We’re passionate about caring for your kids. To us, true health encompasses all elements of physical, emotional, mental, and social wellness.
Our behavioral health experts can guide you and provide practical tools for raising happy, healthy kids. And if you need more support, we can connect you to local counselors and therapists for additional help with behavioral and mental health challenges.
We support behavioral health for kids and families
How your child is feeling and behaving can have a profound impact on their quality of health. Behavioral health refers to the connection between mental, behavioral, or addictive behaviors and physical and emotional well-being.
- Adjusting to and enjoying school
- Taking care of their bodies
- Sleeping well
- Making friends
- Coping with changes with home or family
- Responding to stress or worries
- Regulating behavior
- Eating well and being active
- Changing substance use habits
- Making meaning in life
- Improving relationships
Our team can also help your family address issues and concerns related to anxiety, ADHD, learning disabilities, gender identity, eating disorders, mood disorders, substance abuse, depression, grief, and suicide care.
Collaboration and Caring
Our holistic, integrated approach involves an ongoing collaboration between parents, pediatricians, caregivers and teachers to ensure kids are getting the support they need to be happy and well-adjusted. It takes a village of caring, loving adults to raise healthy children. We’re happy to be a part of yours.
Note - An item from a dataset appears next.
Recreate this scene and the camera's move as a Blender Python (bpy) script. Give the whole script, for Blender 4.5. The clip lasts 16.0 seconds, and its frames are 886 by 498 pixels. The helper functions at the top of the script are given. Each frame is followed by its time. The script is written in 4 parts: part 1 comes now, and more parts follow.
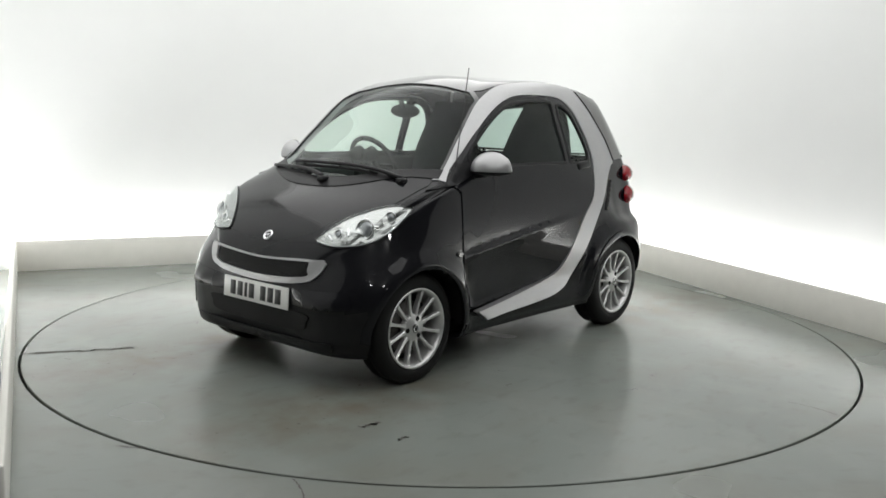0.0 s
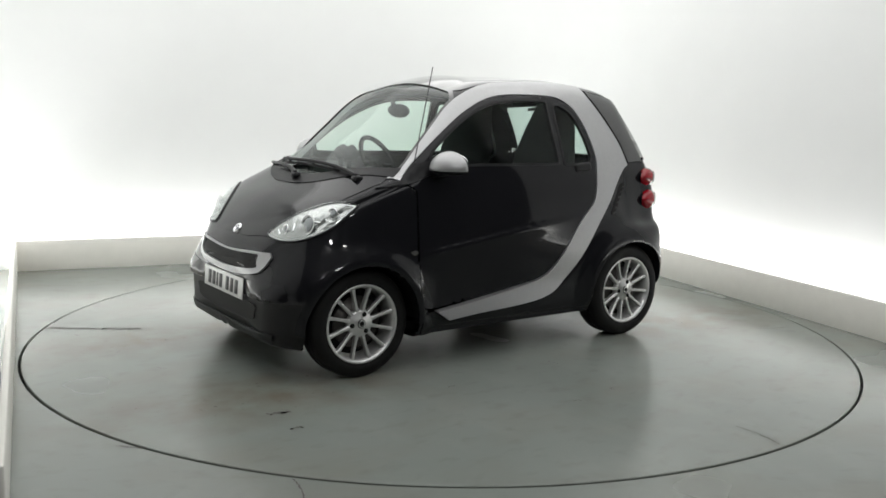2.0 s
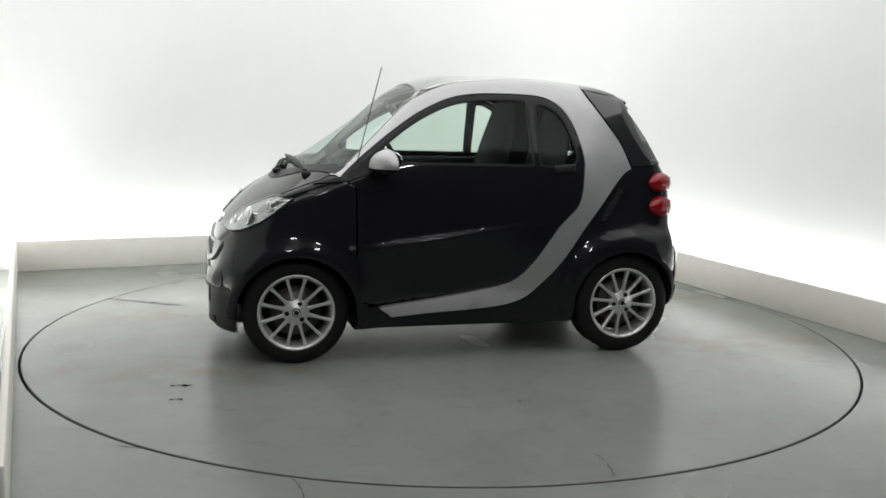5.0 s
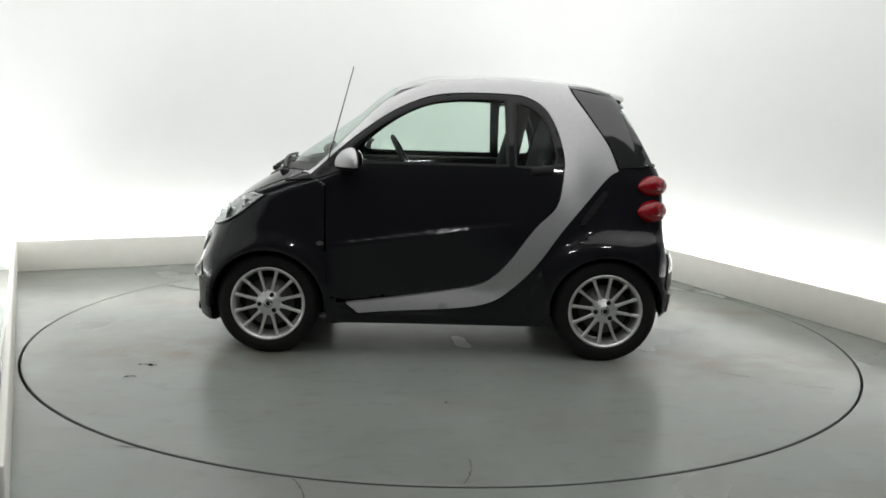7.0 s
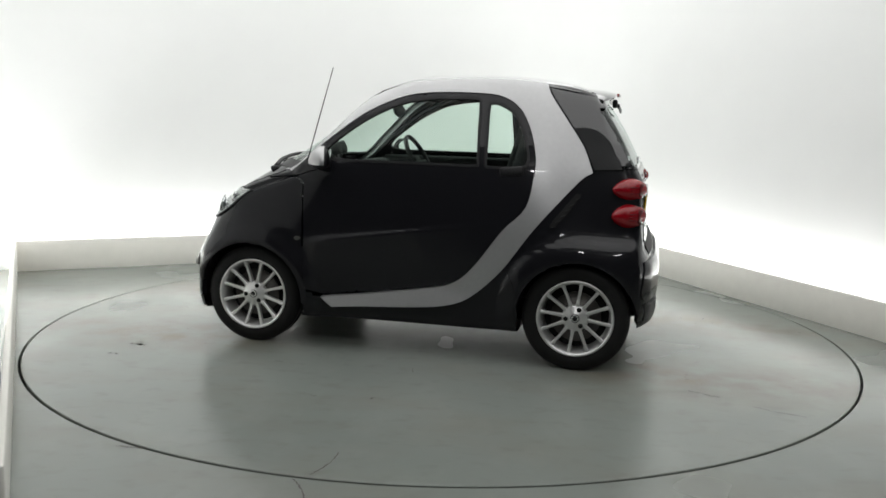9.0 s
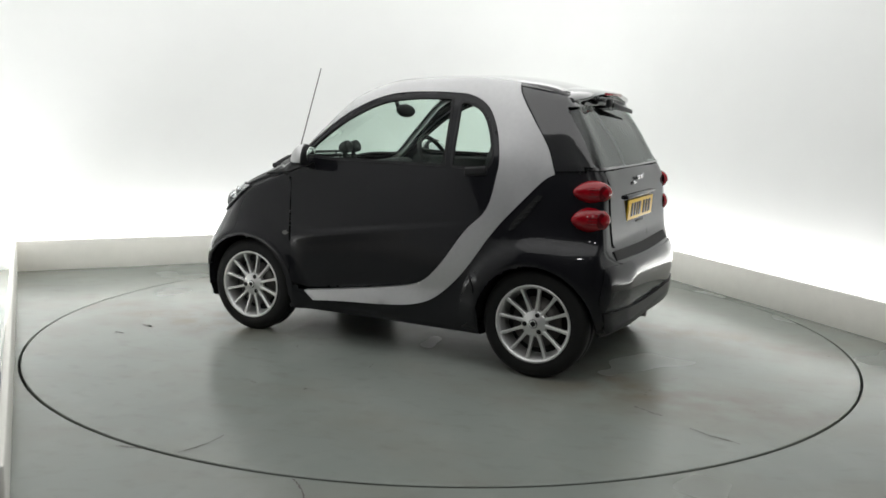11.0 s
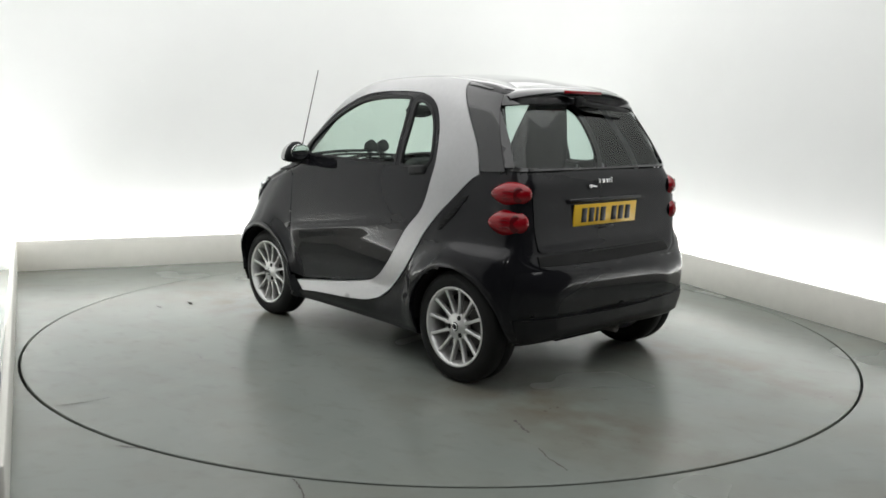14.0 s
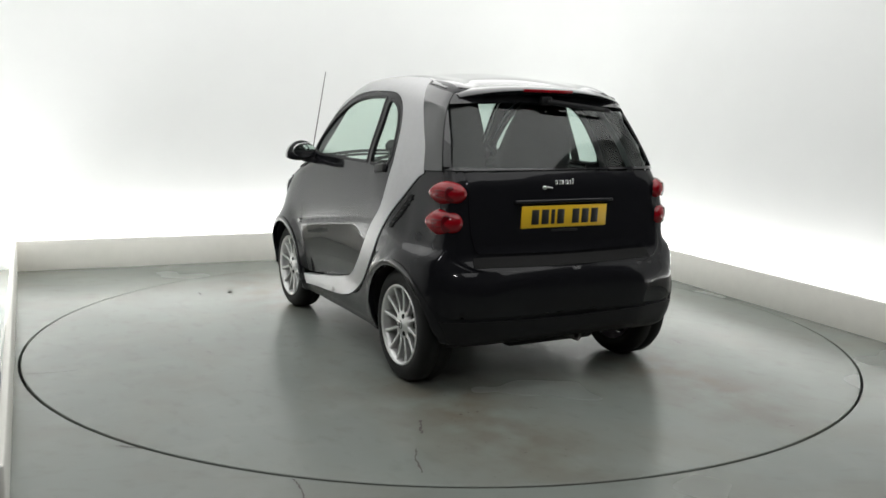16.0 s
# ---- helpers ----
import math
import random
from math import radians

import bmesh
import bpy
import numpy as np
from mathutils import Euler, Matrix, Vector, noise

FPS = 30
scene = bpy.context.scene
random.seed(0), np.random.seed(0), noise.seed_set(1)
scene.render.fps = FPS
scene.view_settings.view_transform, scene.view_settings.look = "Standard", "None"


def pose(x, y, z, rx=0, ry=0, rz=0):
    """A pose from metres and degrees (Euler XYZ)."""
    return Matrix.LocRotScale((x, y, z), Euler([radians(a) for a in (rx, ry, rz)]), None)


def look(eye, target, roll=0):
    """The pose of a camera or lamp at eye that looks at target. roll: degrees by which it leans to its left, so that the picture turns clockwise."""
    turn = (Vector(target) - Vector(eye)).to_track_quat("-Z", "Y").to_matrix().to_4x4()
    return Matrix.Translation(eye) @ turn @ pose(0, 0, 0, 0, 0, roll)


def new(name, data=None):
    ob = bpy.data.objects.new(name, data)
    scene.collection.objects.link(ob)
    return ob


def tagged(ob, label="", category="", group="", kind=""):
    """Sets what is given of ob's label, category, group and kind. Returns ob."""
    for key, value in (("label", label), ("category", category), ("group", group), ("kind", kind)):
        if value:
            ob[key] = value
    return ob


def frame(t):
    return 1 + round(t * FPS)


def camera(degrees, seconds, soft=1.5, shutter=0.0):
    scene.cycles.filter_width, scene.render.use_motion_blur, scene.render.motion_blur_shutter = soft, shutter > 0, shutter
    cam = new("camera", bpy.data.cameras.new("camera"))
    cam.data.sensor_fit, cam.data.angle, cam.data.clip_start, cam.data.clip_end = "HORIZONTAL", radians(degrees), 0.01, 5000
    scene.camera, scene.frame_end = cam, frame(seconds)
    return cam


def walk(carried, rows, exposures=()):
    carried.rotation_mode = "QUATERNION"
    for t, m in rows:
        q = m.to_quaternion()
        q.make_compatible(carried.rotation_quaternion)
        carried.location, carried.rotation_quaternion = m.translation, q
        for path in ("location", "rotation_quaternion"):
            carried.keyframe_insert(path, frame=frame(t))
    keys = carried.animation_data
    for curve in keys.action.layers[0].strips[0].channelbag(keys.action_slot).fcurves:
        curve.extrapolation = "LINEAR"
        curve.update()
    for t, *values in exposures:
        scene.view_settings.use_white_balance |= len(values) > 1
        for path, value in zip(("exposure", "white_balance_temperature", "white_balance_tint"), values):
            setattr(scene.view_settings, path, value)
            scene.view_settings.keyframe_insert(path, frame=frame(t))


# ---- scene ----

# ---- camera: stands still on a stand beside the turntable ----
cam = camera(52.63, 16.0, soft=1.6)
EYE = Vector((0.0, -5.546, 1.368))
YAW, PITCH, ROLL = radians(-0.03), radians(8.845), 1.376
AIM = EYE + Vector((math.sin(YAW) * math.cos(PITCH), math.cos(YAW) * math.cos(PITCH), -math.sin(PITCH)))
walk(cam, [(0, look(EYE, AIM, ROLL)), (16, look(EYE, AIM, ROLL))])

# ---- world and light ----
world = bpy.data.worlds.new("world")
scene.world = world
world.use_nodes = True
world.node_tree.nodes["Background"].inputs[0].default_value = (0.8, 0.85, 0.9, 1)
world.node_tree.nodes["Background"].inputs[1].default_value = 0.02
scene.view_settings.exposure = 0.24

CORNER_A, CORNER_B = Vector((-3.42, 1.53, 0)), Vector((1.21, 3.59, 0))
RIGHT_WAY = Vector((1.556, -3.705, 0)).normalized()
LEFT_WAY = Vector((1.935, -4.142, 0)).normalized()
BACK_WAY = (CORNER_B - CORNER_A).normalized()


def area_lamp(name, place, target, sx, sy, watts, colour=(1, 1, 1)):
    data = bpy.data.lights.new(name, "AREA")
    data.shape, data.size, data.size_y, data.energy, data.color = "RECTANGLE", sx, sy, watts, colour
    ob = new(name, data)
    ob.matrix_world = look(place, target)
    return ob


def trough_lamp(start, way, length, out, watts):
    """A lamp strip in the trough behind the upstand, shining up along the wall."""
    mid = start + way * (length / 2) + out * 0.11 + Vector((0, 0, 0.12))
    data = bpy.data.lights.new("trough_lamp", "AREA")
    data.shape, data.size, data.size_y, data.energy, data.color = "RECTANGLE", length, 0.10, watts, (1.0, 1.0, 0.998)
    ob = new("trough_lamp", data)
    z = Vector((0, 0, -1))
    x = way.normalized()
    y = z.cross(x)
    m = Matrix((x, y, z)).transposed().to_4x4()
    m.translation = mid
    ob.matrix_world = m
    return ob


OUT_BACK = Vector((-BACK_WAY.y, BACK_WAY.x, 0))
OUT_RIGHT = Vector((-RIGHT_WAY.y, RIGHT_WAY.x, 0))
OUT_LEFT = Vector((LEFT_WAY.y, -LEFT_WAY.x, 0))
BACK_LEN, RIGHT_LEN, LEFT_LEN = (CORNER_B - CORNER_A).length, 5.4, 4.9
trough_lamp(CORNER_A, BACK_WAY, BACK_LEN, OUT_BACK, 30)
trough_lamp(CORNER_B, RIGHT_WAY, RIGHT_LEN, OUT_RIGHT, 35)
trough_lamp(CORNER_A, LEFT_WAY, 2.9, OUT_LEFT, 18)
# Added overhead fill; no such panel is known, wide so reflections show no edge.
area_lamp("ceiling_fill", (0.0, 0.1, 3.25), (0.0, 0.1, 0), 6.4, 6.6, 150, (1.0, 1.0, 0.994))
for lamp_x in (-0.25, 1.9):
    area_lamp("tube_lamp", (lamp_x, -5.0, 3.2), (0.0, -1.0, 0.4), 0.45, 0.07, 12, (1.0, 1.0, 0.994))

# ---- materials ----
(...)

Practical Tools & Advice for Parents
Parenting is the toughest (and most rewarding) job there is! Sometimes, it’s hard to know if your child’s behavior and emotional challenges are normal development stages or bigger issues that require professional help.
Contact our pediatricians and behavioral specialists for advice and strategies for any of your parenting concerns or questions – big or small. We’re here to help.
Behavioral Health Classes & Support Groups
We offer classes and support for topics like mindfulness and ADHD to give kids and parents information and tools for creating balanced, healthy lives. Ask your pediatric provider about upcoming Mosaic opportunities to connect and learn.
“I’m so grateful for what I learned in this class. I’m an educator and thought I already knew everything I needed to know about ADHD. But I got practical ideas that changed the way I solve problems with my son who has ADHD.”
Is this just a normal developmental stage? Or something else?
For some kids, behavioral or emotional difficulties can cause long-lasting problems at school, at home, or with friends. How do you know when they need extra support?
When to get help for your child’s behavioral and emotional issues
When your child’s behavior lasts longer than several weeks and is disrupting their ability to function at school, with family, and friends, you may want to consider seeking help. The National Institute of Health offers helpful guidelines for determining if your child needs professional support:
Younger kids may need help if they:
- Have frequent tantrums or are intensely irritable much of the time
- Often talk about fears or worries
- Complain about frequent stomach aches or headaches with no known medical cause
- Are in constant motion and cannot sit quietly (except when they are watching videos or playing video games)
- Sleep too much or too little, have frequent nightmares, or seem sleepy during the day
- Are not interested in playing with other children or have difficulty making friends
- Struggle academically or have experienced a recent decline in grades
- Repeat actions or check things many times out of fear that something bad may happen.
Older kids, adolescents, and teens may need help if they:
- Have lost interest in things that they used to enjoy
- Have low energy
- Sleep too much or too little, or seem sleepy throughout the day
- Are spending more and more time alone, and avoid social activities with friends or family
- Fear gaining weight, or diet or exercise excessively
- Engage in self-harm behaviors (e.g., cutting or burning their skin)
- Smoke, drink, or use drugs
- Engage in risky or destructive behavior alone or with friends
- Have thoughts of suicide
- Have periods of highly elevated energy and activity, and require much less sleep than usual
- Say that they think someone is trying to control their mind or that they hear things that other people cannot hear.
If your child is engaging in unsafe behavior or talking about hurting themselves or others, call 911 or take them to the hospital immediately.